Saturday evening was a quick exploration of the town in search of food and refreshment, which Fernie has plenty of despite its compact size. It’s all pretty good and if you go – and you should – it’ll be more fun finding out for yourself than me offering any recommendations (*cough* “KODIAK BAR!” *cough*).
Oh, and the Canadians brew really good beer… and the ribs are great… steaks too… get some.
Sunday was explore the mountain time: five “legendary” bowls, 2500 acres of pretty much every type of terrain you could want, a four-metre snow base, and a startling lack of people. Sweet.
We were assured that it did get busy “sometimes” during the season and that it would be “much busier” next Saturday. As it happened it did, there was one point the following weekend we had to wait a whole minute to get on a lift. Really, we timed it.
Class began on Monday (instruction is Monday to Thursday) where the baker’s dozen of us doing the Level 1 assembled in front of Wendy and Dwight, who would be our instructors, guides and friends over the next three weeks. Colleen and Michelle also rock.
A few of the group had already been in Fernie for two weeks, choosing an extra two weeks of instruction before starting the course – which is essentially two weeks of improvement and a week of getting you set to teach beginners the fast track to parallel.
The age of our little clan ranged from 17 up to 46, from a lot of different backgrounds. We did seem to have a lot of engineers though…
We were streamed into two groups after the first day, with Dwight and Wendy taking a group each and then swapping the following week.
What followed was the best instruction I’ve ever had, knocking out a lot of the bad habits I’d developed and taking me beyond the plateau I’d found myself stuck on for a few seasons.
A big part of that was a lack of confidence in powder off-piste, having had some good days but also some truly bad days when my European holidays were lucky enough to coincide with a heavy snowfall.
As far as I can tell you don’t need luck in Fernie to get fresh pow (all hail the Grizz!), you just need to get there. Warning – if you favour bluebird days over puking snowfall then this may not be the resort for you.
Tuesday duly delivered the lightest pow I’ve ever skied, shin high even on piste and impossible to make snowballs out of as it trickled through your fingers. I proudly managed to deliver a perfect powder-slash that covered one of my new friends from head to toe in the white stuff. He got me back. Twice. Great day.
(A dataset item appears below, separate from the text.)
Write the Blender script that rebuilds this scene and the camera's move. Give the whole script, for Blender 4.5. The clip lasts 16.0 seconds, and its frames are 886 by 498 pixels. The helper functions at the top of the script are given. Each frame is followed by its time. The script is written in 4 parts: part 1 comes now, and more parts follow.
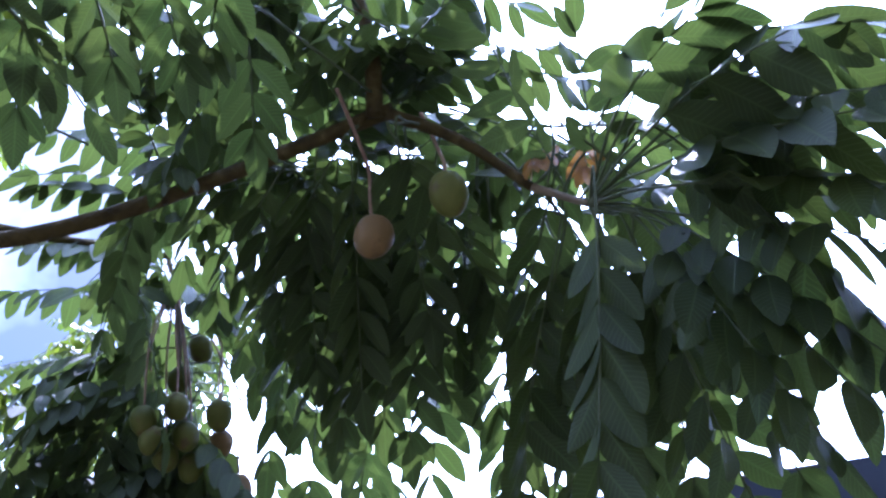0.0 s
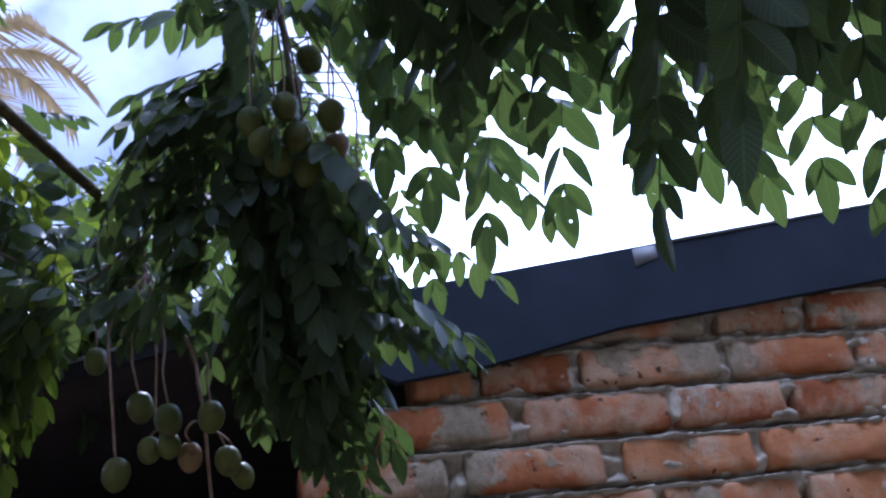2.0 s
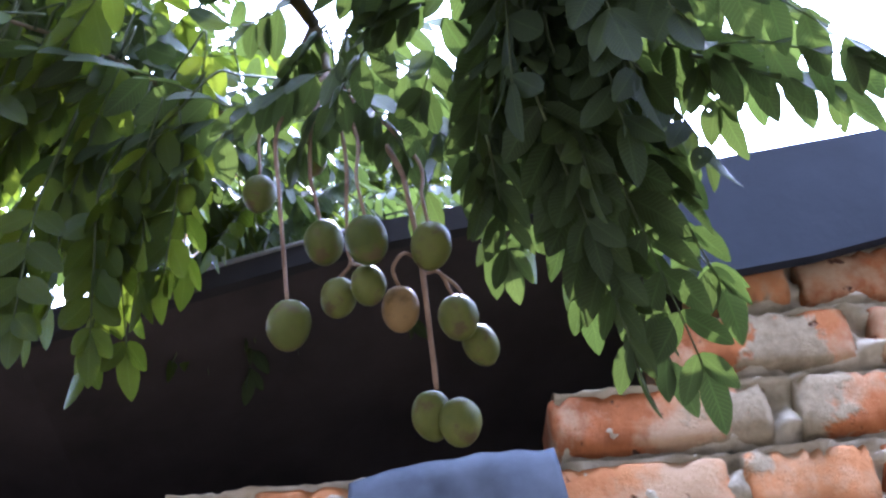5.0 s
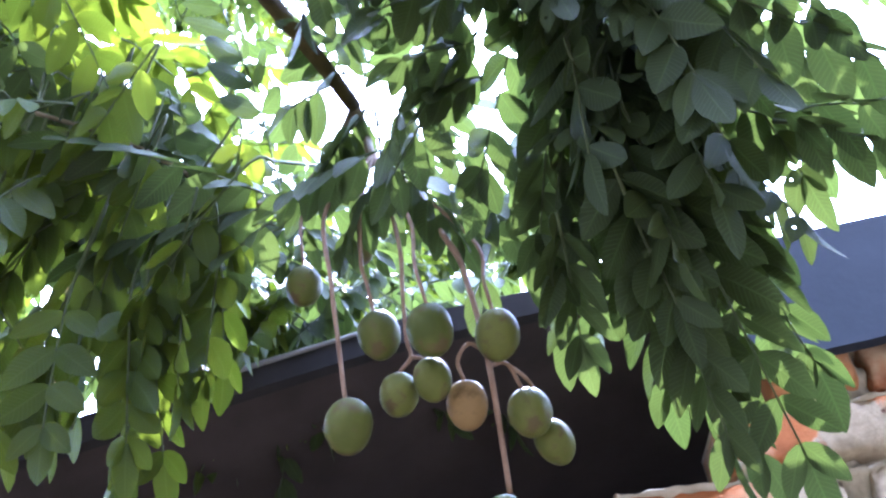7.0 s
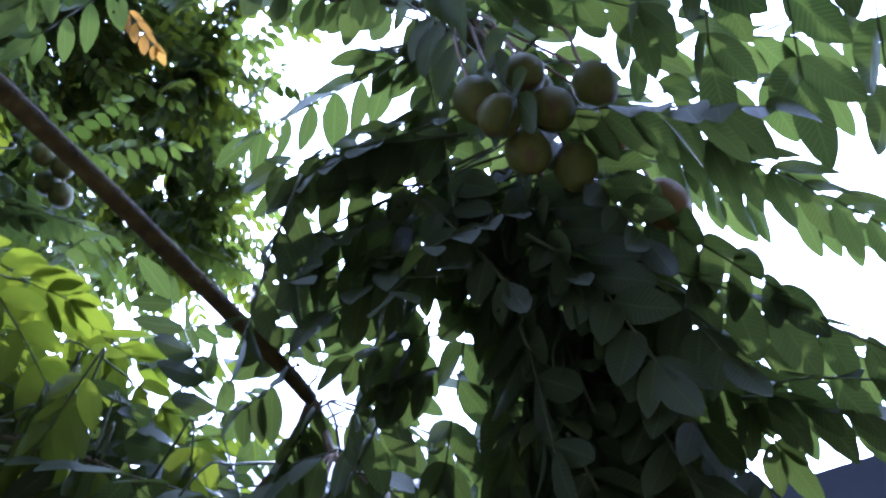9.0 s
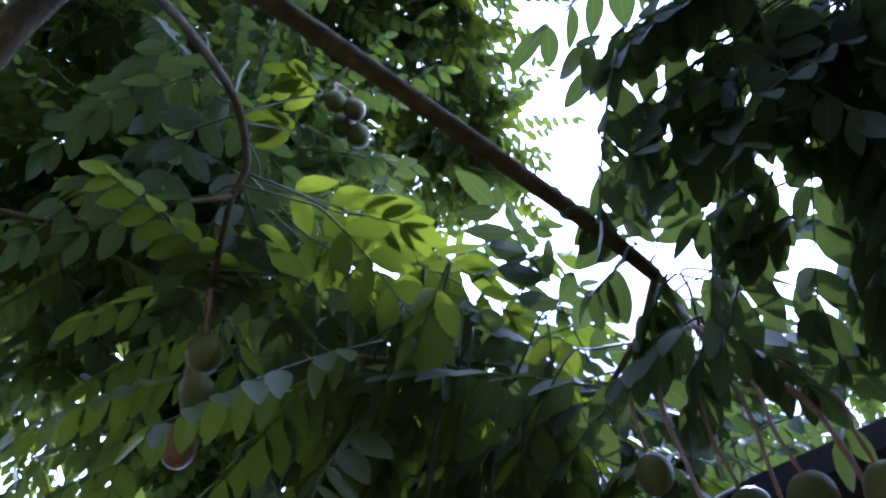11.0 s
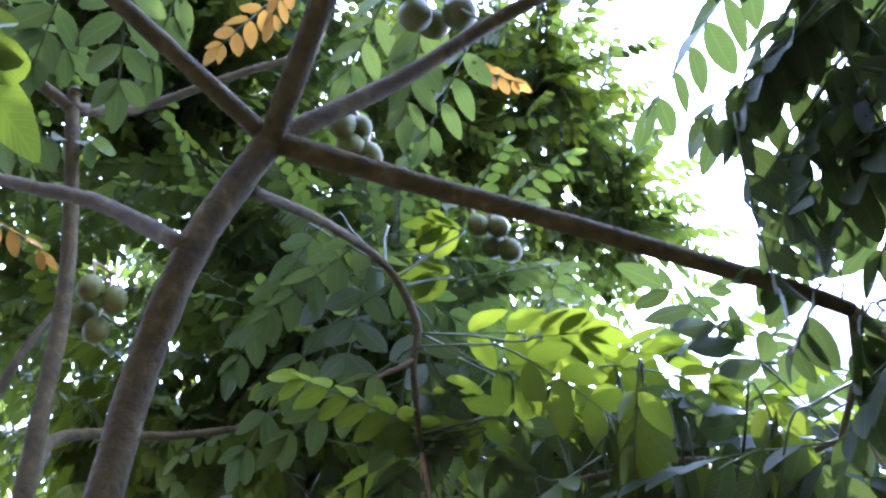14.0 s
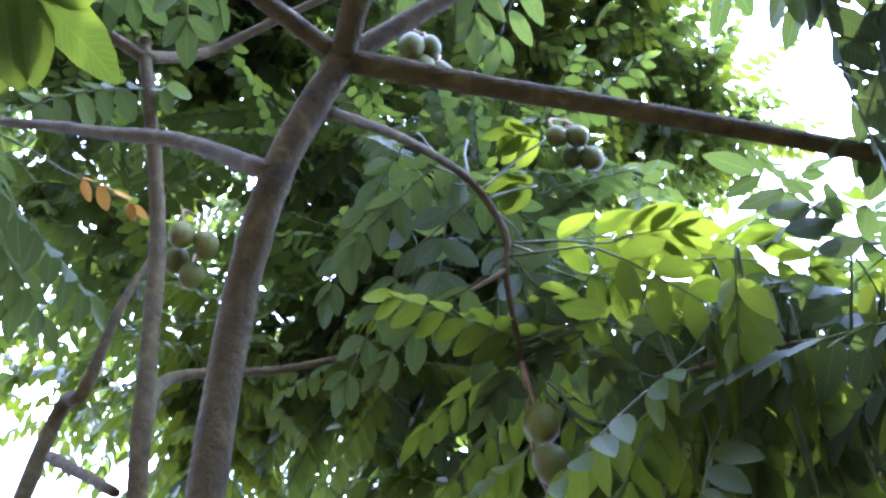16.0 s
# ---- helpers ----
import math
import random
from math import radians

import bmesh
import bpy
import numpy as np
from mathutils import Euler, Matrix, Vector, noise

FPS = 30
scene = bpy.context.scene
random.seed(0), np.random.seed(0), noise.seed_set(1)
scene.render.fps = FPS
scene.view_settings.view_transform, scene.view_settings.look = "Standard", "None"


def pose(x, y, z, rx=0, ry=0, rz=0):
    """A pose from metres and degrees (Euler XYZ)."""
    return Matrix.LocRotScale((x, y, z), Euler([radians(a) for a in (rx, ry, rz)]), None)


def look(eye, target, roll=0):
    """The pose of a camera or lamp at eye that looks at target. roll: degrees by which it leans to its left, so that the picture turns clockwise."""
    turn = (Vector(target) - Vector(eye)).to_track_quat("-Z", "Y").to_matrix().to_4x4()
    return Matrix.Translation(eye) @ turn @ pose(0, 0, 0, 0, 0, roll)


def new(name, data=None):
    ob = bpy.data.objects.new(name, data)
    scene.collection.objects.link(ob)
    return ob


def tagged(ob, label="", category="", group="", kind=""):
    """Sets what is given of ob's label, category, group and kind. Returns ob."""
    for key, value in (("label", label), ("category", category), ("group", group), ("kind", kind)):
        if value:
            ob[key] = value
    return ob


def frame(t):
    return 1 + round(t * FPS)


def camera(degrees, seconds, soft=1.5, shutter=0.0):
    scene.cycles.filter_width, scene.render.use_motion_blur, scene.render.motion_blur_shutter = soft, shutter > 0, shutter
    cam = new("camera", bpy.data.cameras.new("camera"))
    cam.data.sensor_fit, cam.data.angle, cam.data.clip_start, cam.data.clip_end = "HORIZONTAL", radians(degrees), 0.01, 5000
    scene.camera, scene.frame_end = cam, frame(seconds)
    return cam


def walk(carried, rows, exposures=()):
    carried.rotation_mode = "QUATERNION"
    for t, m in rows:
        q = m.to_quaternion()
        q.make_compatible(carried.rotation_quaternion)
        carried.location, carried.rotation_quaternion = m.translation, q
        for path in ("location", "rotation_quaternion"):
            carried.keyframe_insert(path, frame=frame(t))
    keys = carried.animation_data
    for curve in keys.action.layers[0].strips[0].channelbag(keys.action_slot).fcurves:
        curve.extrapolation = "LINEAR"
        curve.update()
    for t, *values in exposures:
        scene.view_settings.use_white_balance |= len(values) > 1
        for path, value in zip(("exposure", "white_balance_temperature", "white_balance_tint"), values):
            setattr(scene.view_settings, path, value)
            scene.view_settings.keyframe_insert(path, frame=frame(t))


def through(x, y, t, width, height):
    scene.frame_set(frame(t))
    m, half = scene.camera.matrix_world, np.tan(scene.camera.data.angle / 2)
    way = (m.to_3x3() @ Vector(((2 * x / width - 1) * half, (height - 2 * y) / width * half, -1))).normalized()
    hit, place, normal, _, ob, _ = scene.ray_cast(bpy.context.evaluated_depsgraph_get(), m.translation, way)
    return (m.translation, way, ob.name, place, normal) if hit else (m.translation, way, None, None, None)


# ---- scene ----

Thursday saw another huge dump of snow, heavier in moisture this time, while there were regular top-ups until the end of our stay.
We learned to handle the changing conditions as we skied, hiked, traversed – and sometimes fell – over, around and down the mountain.
In between there were avalanche courses (fascinating, informative and slightly scary), cat skiing expeditions (awesome), a few beers, a couple of barbecues and a lot of laughs.
Highlights included having to climb down a rope to ski Corner Pocket, the chilli served at The Corner Pocket Restaurant afterwards, any time we skied Big Bang, any time we ate Big Bang Bagels, skiing in dodgy ‘80s gear on Hotdog Day, skiing Easter on Good Friday, seeing the aftermath of a huge avalanche in Cedar Bowl, beers in the Grizz Bar, the view from Polar Peak, and ‘Official Photographer’ catching an edge off Papa Bear and executing a perfect tomahawk downhill – and being caught on camera!
The final Thursday was results day, but nerves were settled with some early powder.
When we’d arrived the prospect of doing a warm-up run down a steep, gladed, powder-filled black diamond would have been daunting for most of us.
But by the end, when Dwight suggested it as our morning starter there was the briefest of pauses before a stampede up the hill to get into position. Like I said, great instruction.
The whoops of joy from that run were echoed later that day when we got our results, with everyone passing – as did our snowboarding cousins doing their CASI Level 1.
Leaving was hard to do and as the mountains fell into the distance to be replaced by rolling grasslands, the mood on the transfer coach went a little flat as well.
Fernie ticks so many boxes that it might ruin a lot of other ski resorts for you, so be warned. It gets under your skin and calls you back. Roll on next season.